* Source data:
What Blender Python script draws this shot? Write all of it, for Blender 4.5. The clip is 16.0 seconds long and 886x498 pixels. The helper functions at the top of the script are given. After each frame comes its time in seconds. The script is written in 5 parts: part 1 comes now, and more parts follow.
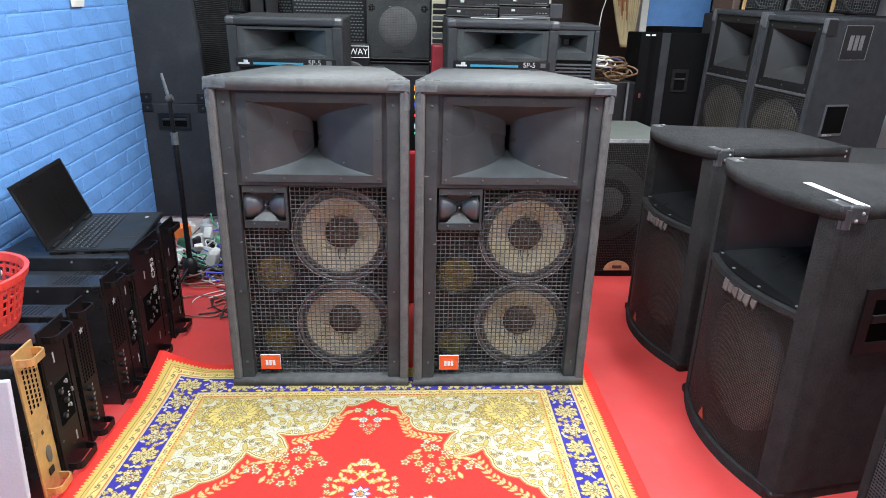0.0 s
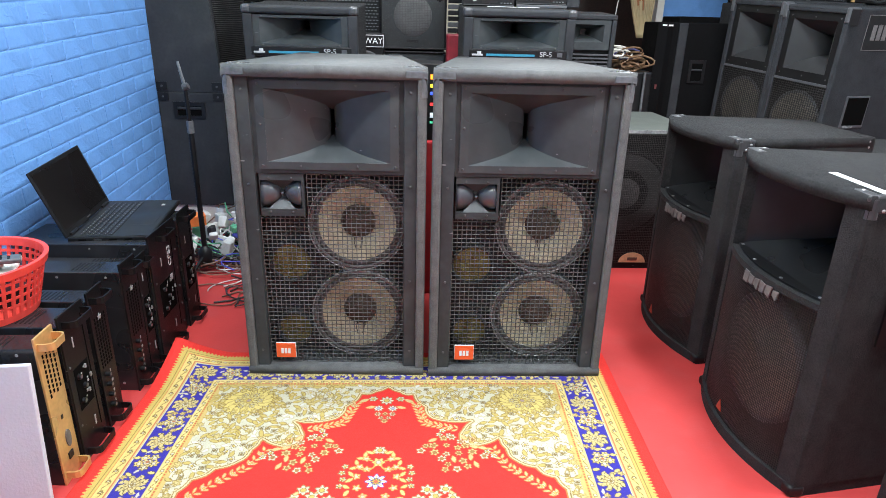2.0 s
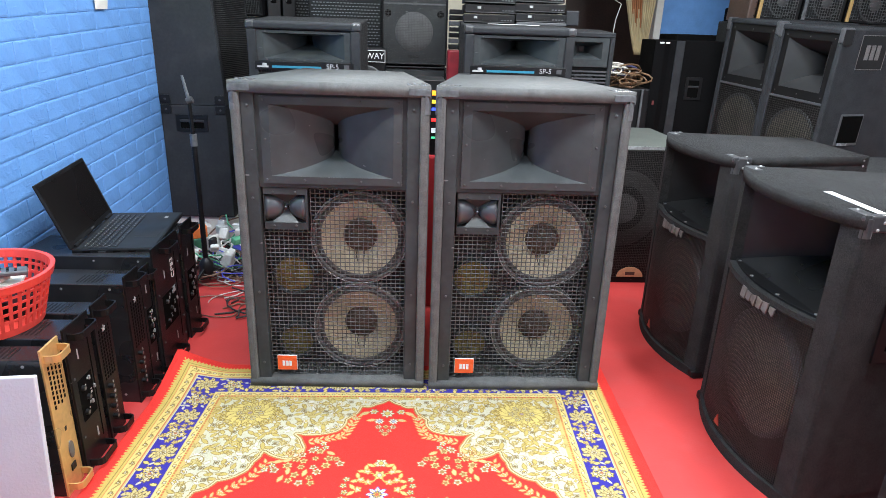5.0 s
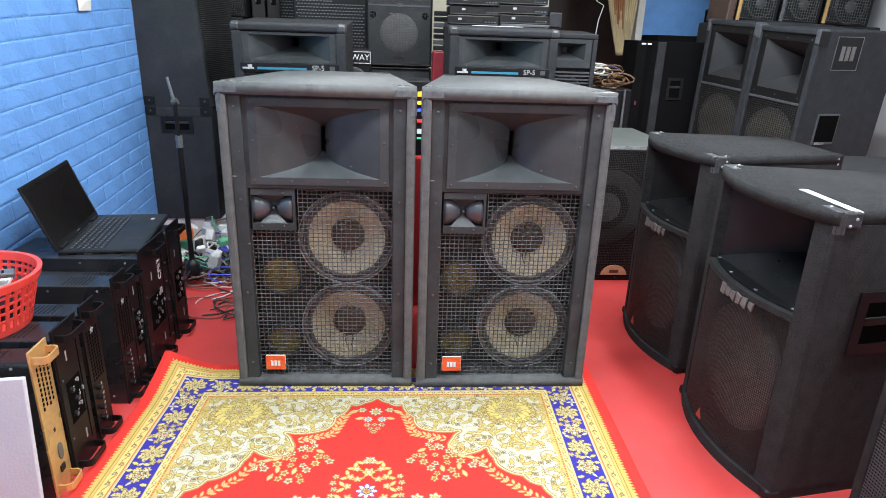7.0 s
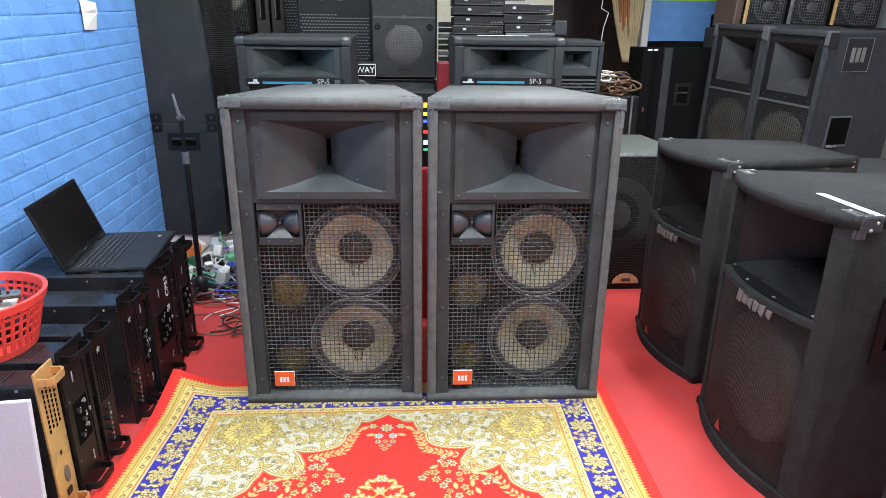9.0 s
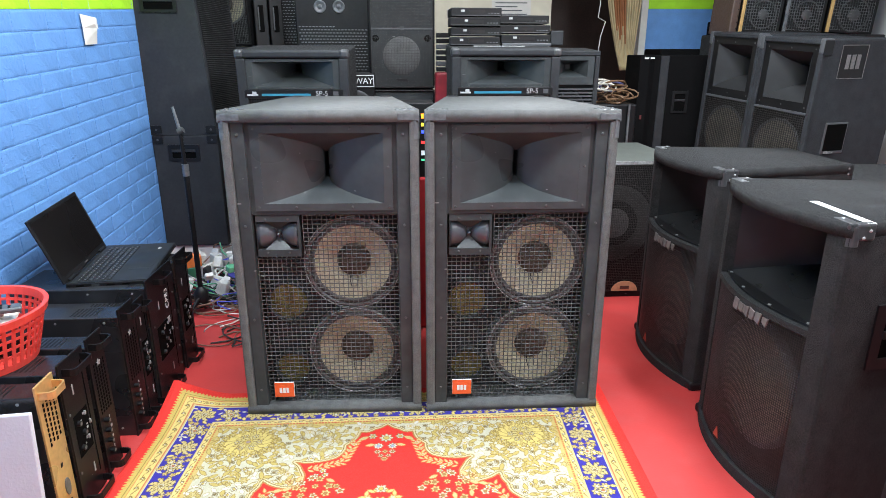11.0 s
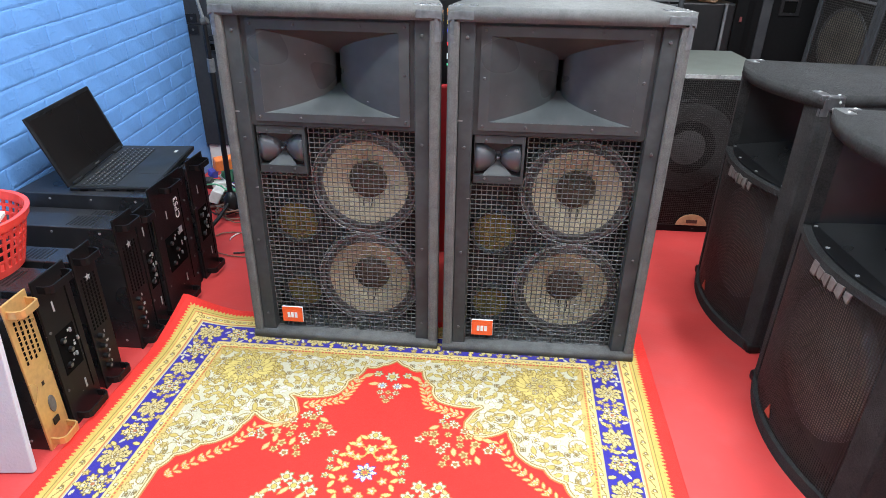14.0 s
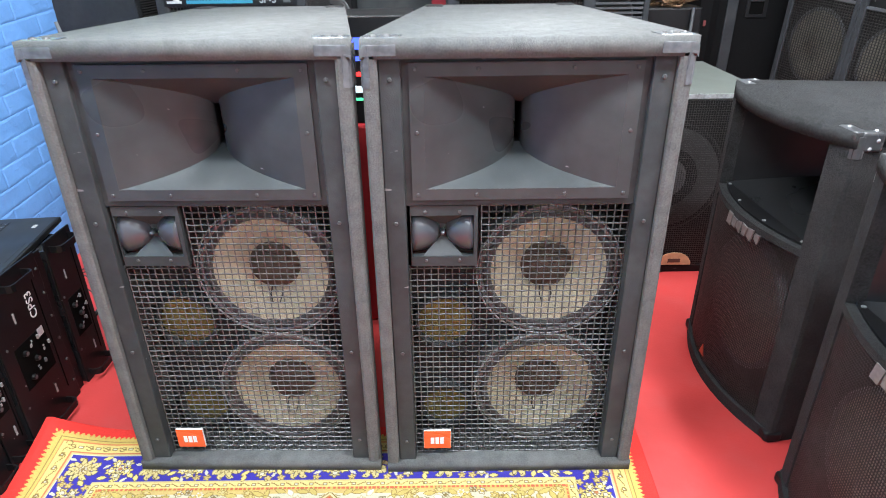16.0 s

* Task prompt: Transcribe the whole listing, character for character, but not its images.

* Answer to this exercise:
What Blender Python script draws this shot? Write all of it, for Blender 4.5. The clip is 16.0 seconds long and 886x498 pixels. The helper functions at the top of the script are given. After each frame comes its time in seconds. The script is written in 5 parts: part 1 comes now, and more parts follow.
0.0 s
2.0 s
5.0 s
7.0 s
9.0 s
11.0 s
14.0 s
16.0 s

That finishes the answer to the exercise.